:: Description of the task ::
In your copy, include every line of the listing below exactly but none of the pictures.

:: Given material ::
>> START
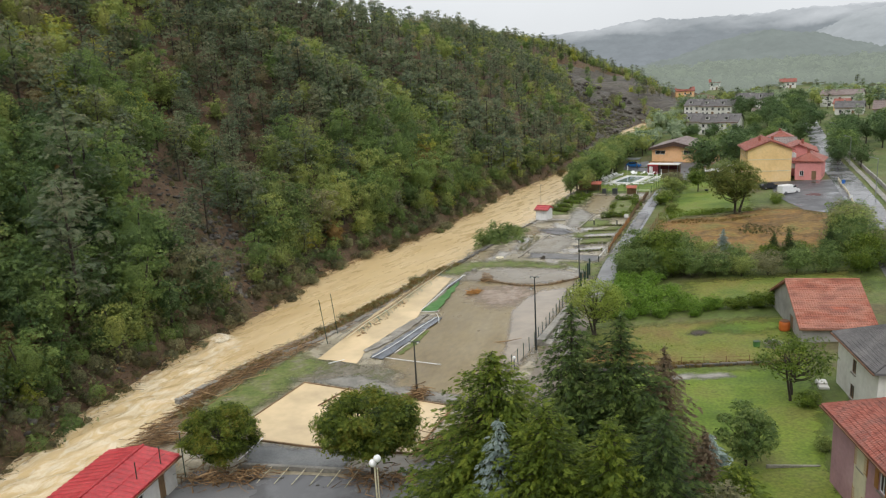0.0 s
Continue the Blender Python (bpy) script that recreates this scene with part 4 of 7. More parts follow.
# 12-14 brown undergrowth, 15-16 green
for i in range(3):
    KINDS.append(recolour(shrub(50 + i, 1.7, 1.7, 34, 0.22, 1), 5))
for i in range(2):
    KINDS.append(recolour(shrub(60 + i, 2.4, 2.0, 52, 0.22, 1), (8, 2)[i]))
# 17-24 lighter-built crowns for the higher and farther slopes
for i in range(8):
    KINDS.append(recolour(broadleaf(90 + i, 8.5, 3.0, 18, 17, 0.34, 0.08, limbs=False, inner=0, hull=0.52, lump=(0.22, 0.36), shell=(0.55, 0.95)), (1, 8, 1, 8, 2, 2, 9, 3)[i]))
# 25-26 lighter-built pines
for i in range(2):
    KINDS.append(recolour(pine(46 + i, 11.0, 3.0, 14, 15, 0.54, 0.26), 4))
# 27-28 plain crowns for the heights
for i in range(2):
    KINDS.append(recolour(broadleaf(86 + i, 8.0, 3.2, 8, 11, 0.65, 0.1, limbs=False, inner=0, hull=0.68), (2, 1)[i]))
# 30-35 are the lightest, for the slopes beyond the camp
FAR_CROWN = {17: 30, 18: 31, 19: 30, 20: 31, 21: 32, 22: 32, 23: 33, 24: 34, 25: 35, 26: 36}
# 29 a crown gone orange-brown
KINDS.append(recolour(broadleaf(31, 7.0, 2.6, 22, 28, 0.23, 0.06, limbs=False, inner=0, hull=0.6, lump=(0.2, 0.34), shell=(0.55, 0.95)), 10))
for i in range(5):
    KINDS.append(recolour(broadleaf(190 + i, 8.5, 3.0, 13, 9, 0.5, 0.08, limbs=False, inner=0, hull=0.6, lump=(0.22, 0.36), shell=(0.55, 0.95)), (1, 8, 2, 9, 3)[i]))
for i in range(2):
    KINDS.append(recolour(pine(196 + i, 11.0, 3.0, 11, 10, 0.66, 0.26), 4))
# 37-38 dark full crowns
for i in range(2):
    KINDS.append(recolour(broadleaf(36 + i, 9.5, 3.3, 32, 38, 0.2, 0.06, limbs=False, inner=0, hull=0.5, lump=(0.2, 0.34), shell=(0.55, 0.95)), 11))
# crowns of material 7 take the leaf tone that has haze painted in
FAR_KINDS = []
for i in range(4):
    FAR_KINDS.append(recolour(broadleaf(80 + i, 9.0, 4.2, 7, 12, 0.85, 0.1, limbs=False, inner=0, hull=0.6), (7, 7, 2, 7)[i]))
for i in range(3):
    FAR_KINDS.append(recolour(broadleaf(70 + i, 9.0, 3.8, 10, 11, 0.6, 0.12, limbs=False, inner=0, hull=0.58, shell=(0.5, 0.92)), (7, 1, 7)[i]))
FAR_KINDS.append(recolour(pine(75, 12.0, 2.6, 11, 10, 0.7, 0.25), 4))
FAR_KINDS.append(recolour(broadleaf(76, 8.0, 3.2, 11, 18, 0.5, 0.12, limbs=False, inner=0, hull=0.55, shell=(0.5, 0.92)), 6))


def bare(x, y):
    """Scree and rock where little grows: a gully down the slope, and the cliff above the bend."""
    f = np.clip((-30 - x) / 34, 0, 1)
    b = 1.0 * np.exp(-((y - (88 + 22 * f)) / (12.5 + 3 * f)) ** 4) * np.clip((x + 58) / 12, 0, 1) * np.clip((-28 - x) / 4, 0, 1)
    b = b + 0.55 * np.exp(-(((x + 44) / 11) ** 2 + ((y - 132) / 11) ** 2))
    dl = -beside(LEFT_BANK, x, y)
    return b + 0.82 * cliff_share(dl, y)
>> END
:: The completed task ::
0.0 s
Continue the Blender Python (bpy) script that recreates this scene with part 4 of 7. More parts follow.
# 12-14 brown undergrowth, 15-16 green
for i in range(3):
    KINDS.append(recolour(shrub(50 + i, 1.7, 1.7, 34, 0.22, 1), 5))
for i in range(2):
    KINDS.append(recolour(shrub(60 + i, 2.4, 2.0, 52, 0.22, 1), (8, 2)[i]))
# 17-24 lighter-built crowns for the higher and farther slopes
for i in range(8):
    KINDS.append(recolour(broadleaf(90 + i, 8.5, 3.0, 18, 17, 0.34, 0.08, limbs=False, inner=0, hull=0.52, lump=(0.22, 0.36), shell=(0.55, 0.95)), (1, 8, 1, 8, 2, 2, 9, 3)[i]))
# 25-26 lighter-built pines
for i in range(2):
    KINDS.append(recolour(pine(46 + i, 11.0, 3.0, 14, 15, 0.54, 0.26), 4))
# 27-28 plain crowns for the heights
for i in range(2):
    KINDS.append(recolour(broadleaf(86 + i, 8.0, 3.2, 8, 11, 0.65, 0.1, limbs=False, inner=0, hull=0.68), (2, 1)[i]))
# 30-35 are the lightest, for the slopes beyond the camp
FAR_CROWN = {17: 30, 18: 31, 19: 30, 20: 31, 21: 32, 22: 32, 23: 33, 24: 34, 25: 35, 26: 36}
# 29 a crown gone orange-brown
KINDS.append(recolour(broadleaf(31, 7.0, 2.6, 22, 28, 0.23, 0.06, limbs=False, inner=0, hull=0.6, lump=(0.2, 0.34), shell=(0.55, 0.95)), 10))
for i in range(5):
    KINDS.append(recolour(broadleaf(190 + i, 8.5, 3.0, 13, 9, 0.5, 0.08, limbs=False, inner=0, hull=0.6, lump=(0.22, 0.36), shell=(0.55, 0.95)), (1, 8, 2, 9, 3)[i]))
for i in range(2):
    KINDS.append(recolour(pine(196 + i, 11.0, 3.0, 11, 10, 0.66, 0.26), 4))
# 37-38 dark full crowns
for i in range(2):
    KINDS.append(recolour(broadleaf(36 + i, 9.5, 3.3, 32, 38, 0.2, 0.06, limbs=False, inner=0, hull=0.5, lump=(0.2, 0.34), shell=(0.55, 0.95)), 11))
# crowns of material 7 take the leaf tone that has haze painted in
FAR_KINDS = []
for i in range(4):
    FAR_KINDS.append(recolour(broadleaf(80 + i, 9.0, 4.2, 7, 12, 0.85, 0.1, limbs=False, inner=0, hull=0.6), (7, 7, 2, 7)[i]))
for i in range(3):
    FAR_KINDS.append(recolour(broadleaf(70 + i, 9.0, 3.8, 10, 11, 0.6, 0.12, limbs=False, inner=0, hull=0.58, shell=(0.5, 0.92)), (7, 1, 7)[i]))
FAR_KINDS.append(recolour(pine(75, 12.0, 2.6, 11, 10, 0.7, 0.25), 4))
FAR_KINDS.append(recolour(broadleaf(76, 8.0, 3.2, 11, 18, 0.5, 0.12, limbs=False, inner=0, hull=0.55, shell=(0.5, 0.92)), 6))


def bare(x, y):
    """Scree and rock where little grows: a gully down the slope, and the cliff above the bend."""
    f = np.clip((-30 - x) / 34, 0, 1)
    b = 1.0 * np.exp(-((y - (88 + 22 * f)) / (12.5 + 3 * f)) ** 4) * np.clip((x + 58) / 12, 0, 1) * np.clip((-28 - x) / 4, 0, 1)
    b = b + 0.55 * np.exp(-(((x + 44) / 11) ** 2 + ((y - 132) / 11) ** 2))
    dl = -beside(LEFT_BANK, x, y)
    return b + 0.82 * cliff_share(dl, y)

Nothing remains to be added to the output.